──────── Data provided ────────

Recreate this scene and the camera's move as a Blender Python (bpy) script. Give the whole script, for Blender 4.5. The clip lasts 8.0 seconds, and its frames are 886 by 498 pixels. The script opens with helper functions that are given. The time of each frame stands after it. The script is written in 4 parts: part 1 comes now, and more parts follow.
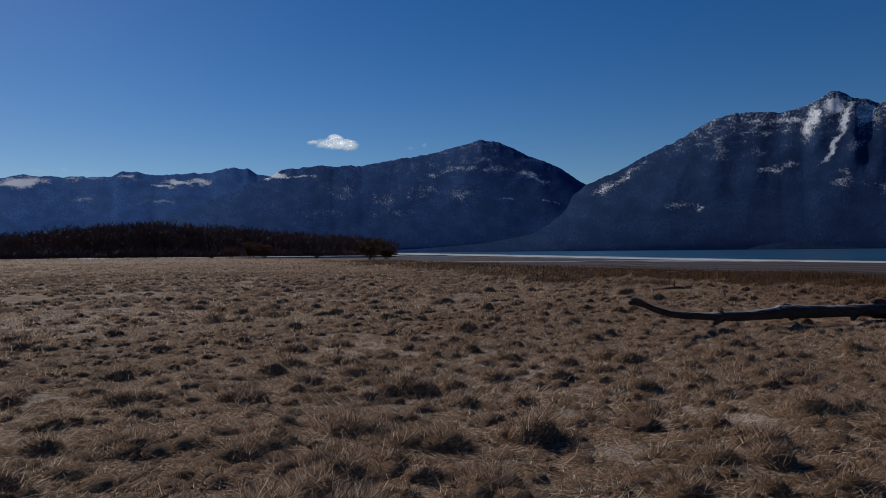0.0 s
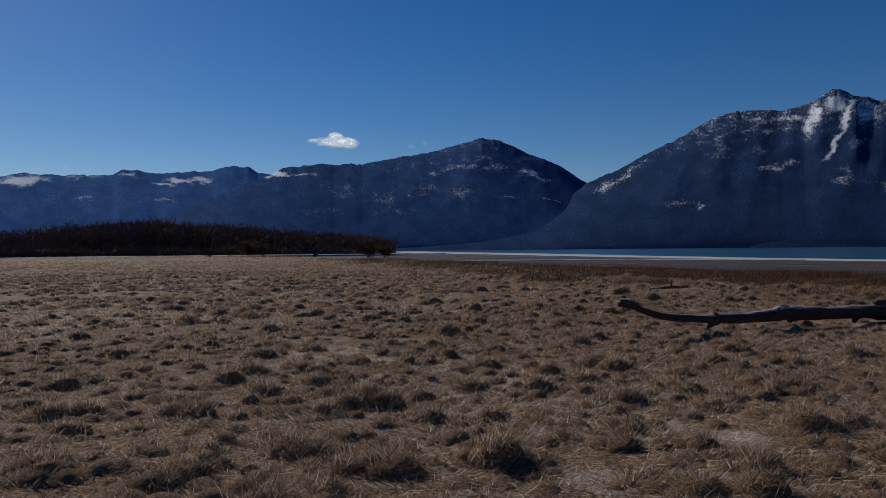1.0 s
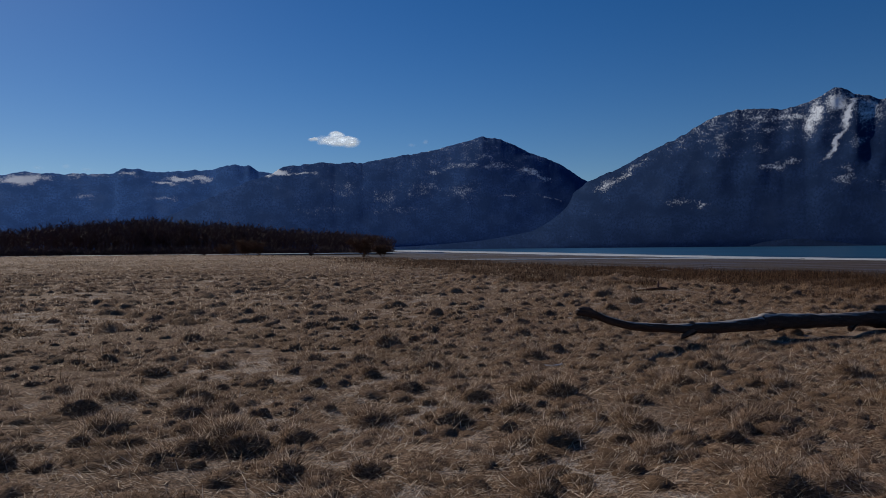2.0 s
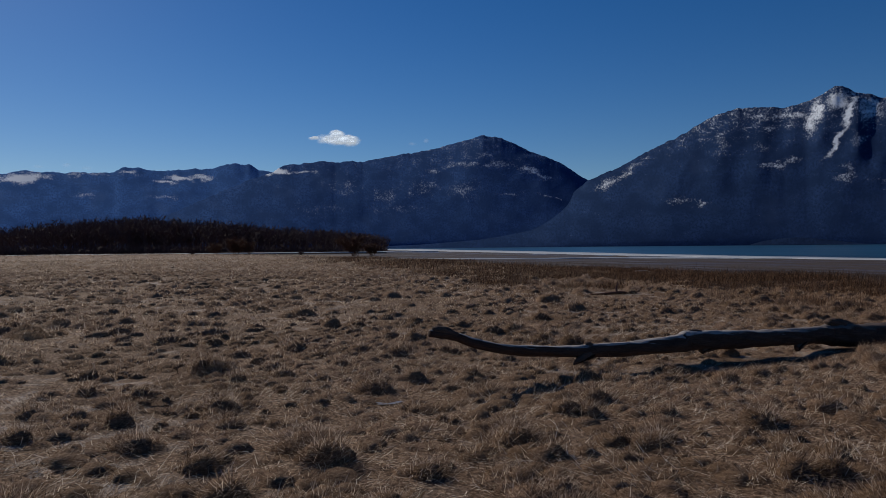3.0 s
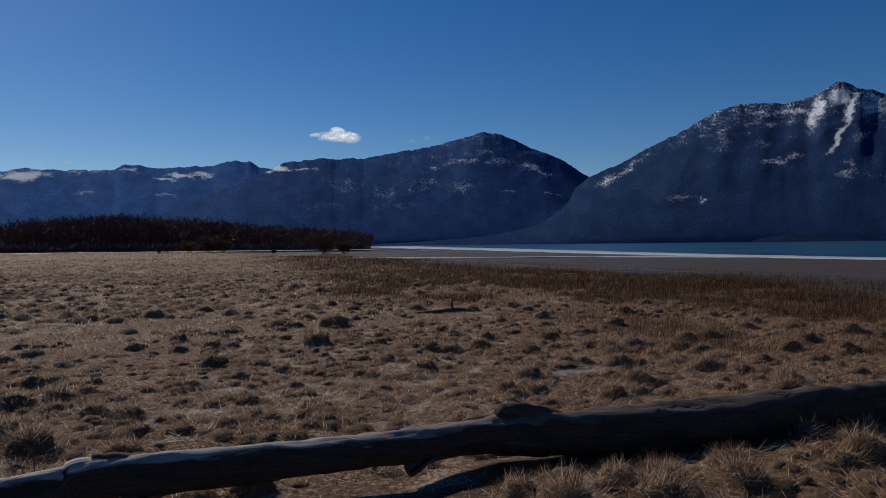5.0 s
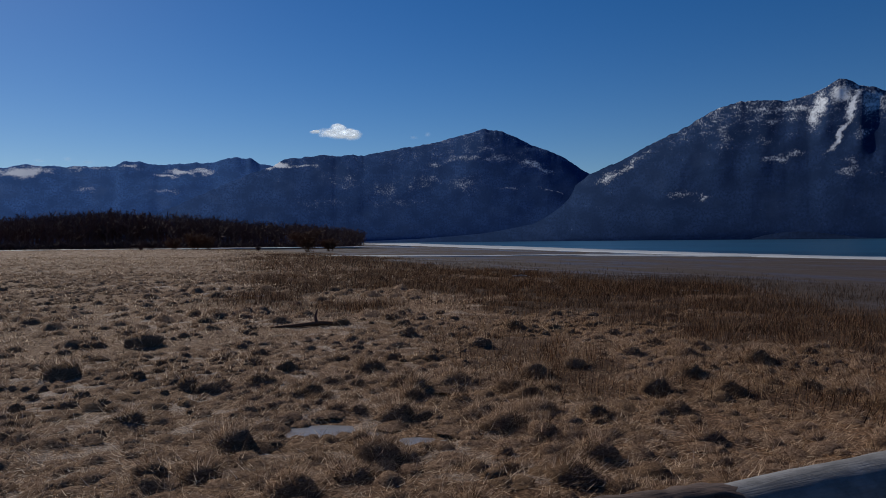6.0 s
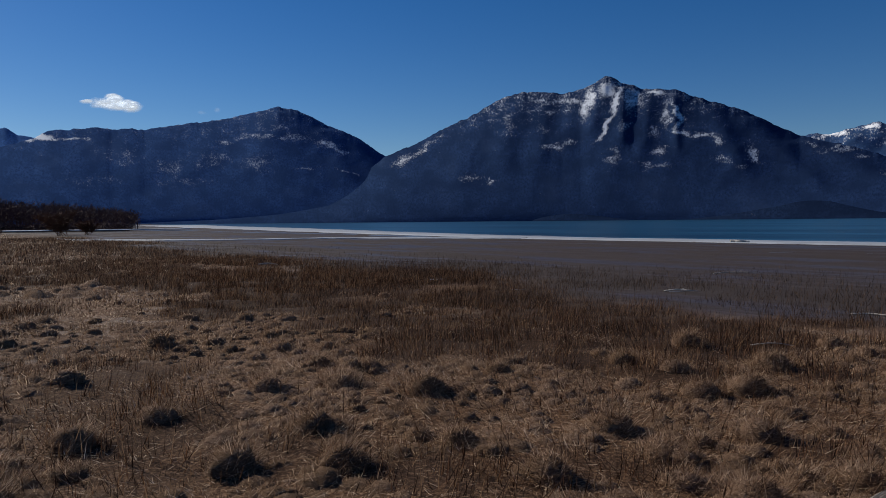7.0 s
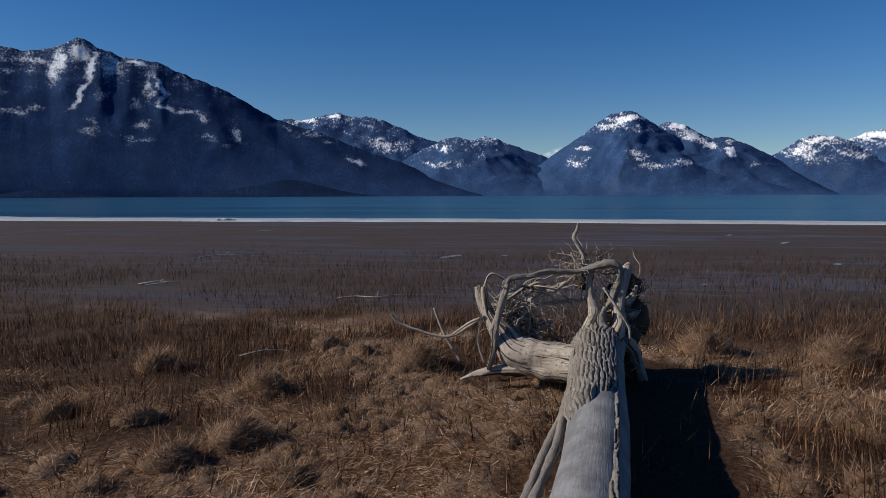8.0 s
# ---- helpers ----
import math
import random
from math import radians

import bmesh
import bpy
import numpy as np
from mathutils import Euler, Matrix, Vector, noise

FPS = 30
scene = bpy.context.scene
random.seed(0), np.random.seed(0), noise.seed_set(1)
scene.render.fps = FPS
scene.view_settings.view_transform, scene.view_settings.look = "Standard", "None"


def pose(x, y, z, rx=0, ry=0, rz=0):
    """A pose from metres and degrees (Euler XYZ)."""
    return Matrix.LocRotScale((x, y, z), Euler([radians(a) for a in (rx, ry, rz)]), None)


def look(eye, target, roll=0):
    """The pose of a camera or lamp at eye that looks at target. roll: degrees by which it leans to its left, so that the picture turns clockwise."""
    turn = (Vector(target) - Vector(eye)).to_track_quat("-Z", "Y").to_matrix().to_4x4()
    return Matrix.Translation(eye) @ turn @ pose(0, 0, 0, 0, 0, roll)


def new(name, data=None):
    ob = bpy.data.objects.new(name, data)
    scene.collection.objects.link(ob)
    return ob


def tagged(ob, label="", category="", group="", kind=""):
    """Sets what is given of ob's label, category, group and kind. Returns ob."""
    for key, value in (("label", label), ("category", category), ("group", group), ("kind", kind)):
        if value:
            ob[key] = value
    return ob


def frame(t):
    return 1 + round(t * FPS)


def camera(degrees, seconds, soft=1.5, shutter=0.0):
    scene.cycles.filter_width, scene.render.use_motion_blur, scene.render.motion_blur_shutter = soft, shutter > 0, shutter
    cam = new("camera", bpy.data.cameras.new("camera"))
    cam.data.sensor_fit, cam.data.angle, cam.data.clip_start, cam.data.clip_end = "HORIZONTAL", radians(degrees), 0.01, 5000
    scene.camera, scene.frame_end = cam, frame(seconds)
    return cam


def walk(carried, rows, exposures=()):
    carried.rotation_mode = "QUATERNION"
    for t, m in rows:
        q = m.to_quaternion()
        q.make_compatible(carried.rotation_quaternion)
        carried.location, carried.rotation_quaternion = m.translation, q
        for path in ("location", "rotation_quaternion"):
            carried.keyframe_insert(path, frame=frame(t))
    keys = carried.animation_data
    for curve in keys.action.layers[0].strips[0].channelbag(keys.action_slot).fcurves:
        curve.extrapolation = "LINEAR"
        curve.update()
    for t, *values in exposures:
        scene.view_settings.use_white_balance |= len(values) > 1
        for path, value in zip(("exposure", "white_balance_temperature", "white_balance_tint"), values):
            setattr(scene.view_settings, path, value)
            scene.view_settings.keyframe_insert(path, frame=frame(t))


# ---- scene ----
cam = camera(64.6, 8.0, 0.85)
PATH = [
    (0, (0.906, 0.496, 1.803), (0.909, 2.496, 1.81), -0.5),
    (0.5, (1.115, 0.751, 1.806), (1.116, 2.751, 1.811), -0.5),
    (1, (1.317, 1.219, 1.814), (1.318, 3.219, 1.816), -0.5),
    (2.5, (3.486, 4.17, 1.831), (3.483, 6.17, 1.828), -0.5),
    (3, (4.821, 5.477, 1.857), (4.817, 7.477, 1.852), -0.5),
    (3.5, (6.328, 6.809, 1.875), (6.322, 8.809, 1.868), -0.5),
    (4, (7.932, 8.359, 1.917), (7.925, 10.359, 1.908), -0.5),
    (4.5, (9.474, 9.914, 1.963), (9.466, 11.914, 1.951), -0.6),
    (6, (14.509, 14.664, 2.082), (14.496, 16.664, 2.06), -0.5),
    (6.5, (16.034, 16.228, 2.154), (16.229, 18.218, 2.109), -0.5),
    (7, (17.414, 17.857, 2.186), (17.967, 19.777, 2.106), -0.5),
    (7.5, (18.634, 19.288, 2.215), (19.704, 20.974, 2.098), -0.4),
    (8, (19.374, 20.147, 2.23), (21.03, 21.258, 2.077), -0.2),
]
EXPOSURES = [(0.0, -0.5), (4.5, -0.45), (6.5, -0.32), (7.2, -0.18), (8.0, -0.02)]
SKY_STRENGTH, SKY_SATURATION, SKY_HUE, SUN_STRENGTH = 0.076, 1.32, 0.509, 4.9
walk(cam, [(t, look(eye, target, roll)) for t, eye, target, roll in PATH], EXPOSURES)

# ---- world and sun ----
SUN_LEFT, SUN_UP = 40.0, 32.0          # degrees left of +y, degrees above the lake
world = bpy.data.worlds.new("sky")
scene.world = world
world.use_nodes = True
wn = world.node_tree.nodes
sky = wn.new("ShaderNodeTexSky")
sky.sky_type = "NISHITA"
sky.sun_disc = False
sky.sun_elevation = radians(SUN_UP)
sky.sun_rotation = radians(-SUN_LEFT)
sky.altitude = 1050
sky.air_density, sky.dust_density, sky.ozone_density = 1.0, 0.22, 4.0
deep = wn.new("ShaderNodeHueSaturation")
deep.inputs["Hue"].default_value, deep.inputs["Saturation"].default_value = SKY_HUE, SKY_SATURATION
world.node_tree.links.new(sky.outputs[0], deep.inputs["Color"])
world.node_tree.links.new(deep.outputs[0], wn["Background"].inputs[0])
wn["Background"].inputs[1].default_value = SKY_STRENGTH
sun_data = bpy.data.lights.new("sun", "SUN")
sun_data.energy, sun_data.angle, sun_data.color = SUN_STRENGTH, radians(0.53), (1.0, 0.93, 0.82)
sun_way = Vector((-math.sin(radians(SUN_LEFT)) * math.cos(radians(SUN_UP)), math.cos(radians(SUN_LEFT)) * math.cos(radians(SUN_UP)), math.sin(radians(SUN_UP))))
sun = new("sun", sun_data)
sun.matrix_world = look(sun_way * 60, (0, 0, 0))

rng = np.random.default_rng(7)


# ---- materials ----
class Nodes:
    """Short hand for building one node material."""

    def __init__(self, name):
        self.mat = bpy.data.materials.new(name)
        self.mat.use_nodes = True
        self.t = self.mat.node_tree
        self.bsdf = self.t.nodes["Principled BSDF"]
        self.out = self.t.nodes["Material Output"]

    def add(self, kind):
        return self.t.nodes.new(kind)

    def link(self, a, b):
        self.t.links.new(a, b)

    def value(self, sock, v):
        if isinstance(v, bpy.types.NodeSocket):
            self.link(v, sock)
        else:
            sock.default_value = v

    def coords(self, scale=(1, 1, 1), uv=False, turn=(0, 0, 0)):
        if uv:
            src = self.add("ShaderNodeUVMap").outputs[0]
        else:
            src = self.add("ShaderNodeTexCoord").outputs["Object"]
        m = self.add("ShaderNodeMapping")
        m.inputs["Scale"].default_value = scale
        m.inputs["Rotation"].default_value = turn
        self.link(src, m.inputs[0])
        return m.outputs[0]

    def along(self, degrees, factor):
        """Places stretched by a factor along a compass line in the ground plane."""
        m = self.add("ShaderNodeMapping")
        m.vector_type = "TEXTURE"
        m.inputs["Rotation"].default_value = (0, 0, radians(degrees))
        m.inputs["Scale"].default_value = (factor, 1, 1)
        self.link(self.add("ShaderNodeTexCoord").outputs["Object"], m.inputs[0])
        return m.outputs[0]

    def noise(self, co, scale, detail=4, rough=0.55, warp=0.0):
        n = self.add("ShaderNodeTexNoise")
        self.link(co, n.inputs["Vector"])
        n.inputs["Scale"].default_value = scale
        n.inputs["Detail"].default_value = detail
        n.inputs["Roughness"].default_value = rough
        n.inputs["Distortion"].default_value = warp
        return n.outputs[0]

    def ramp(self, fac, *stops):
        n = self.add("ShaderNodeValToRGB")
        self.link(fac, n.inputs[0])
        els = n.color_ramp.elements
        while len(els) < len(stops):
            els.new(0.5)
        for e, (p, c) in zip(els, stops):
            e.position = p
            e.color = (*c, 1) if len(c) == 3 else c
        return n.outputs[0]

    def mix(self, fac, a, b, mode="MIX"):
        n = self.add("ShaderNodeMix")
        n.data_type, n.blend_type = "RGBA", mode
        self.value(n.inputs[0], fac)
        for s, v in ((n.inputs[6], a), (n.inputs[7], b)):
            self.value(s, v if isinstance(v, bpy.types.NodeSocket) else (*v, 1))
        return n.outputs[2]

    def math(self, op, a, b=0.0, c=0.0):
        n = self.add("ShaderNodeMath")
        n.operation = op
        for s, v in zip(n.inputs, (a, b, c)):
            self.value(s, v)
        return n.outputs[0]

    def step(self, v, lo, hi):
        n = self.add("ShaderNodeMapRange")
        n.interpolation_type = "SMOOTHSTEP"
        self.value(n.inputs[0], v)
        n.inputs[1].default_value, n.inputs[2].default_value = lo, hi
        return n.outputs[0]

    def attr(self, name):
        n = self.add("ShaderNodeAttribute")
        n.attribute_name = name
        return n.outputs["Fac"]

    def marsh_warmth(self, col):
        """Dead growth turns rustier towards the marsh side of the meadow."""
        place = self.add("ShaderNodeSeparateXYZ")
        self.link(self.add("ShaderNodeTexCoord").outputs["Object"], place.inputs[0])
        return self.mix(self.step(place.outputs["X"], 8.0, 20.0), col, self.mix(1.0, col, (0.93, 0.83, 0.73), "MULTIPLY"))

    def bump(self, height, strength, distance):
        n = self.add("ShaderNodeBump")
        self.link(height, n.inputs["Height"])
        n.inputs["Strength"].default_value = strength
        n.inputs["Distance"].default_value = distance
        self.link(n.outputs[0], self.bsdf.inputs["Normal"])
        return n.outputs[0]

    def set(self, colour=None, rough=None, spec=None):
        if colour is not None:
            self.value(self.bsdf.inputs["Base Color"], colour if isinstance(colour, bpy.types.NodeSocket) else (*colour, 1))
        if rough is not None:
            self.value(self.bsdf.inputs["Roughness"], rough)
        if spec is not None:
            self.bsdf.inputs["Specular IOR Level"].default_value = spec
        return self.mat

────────

Look through the data above. Each line containing the word "carried" needs to be copied.

Answer to the problem:
def walk(carried, rows, exposures=()):
    carried.rotation_mode = "QUATERNION"
        q.make_compatible(carried.rotation_quaternion)
        carried.location, carried.rotation_quaternion = m.translation, q
            carried.keyframe_insert(path, frame=frame(t))
    keys = carried.animation_data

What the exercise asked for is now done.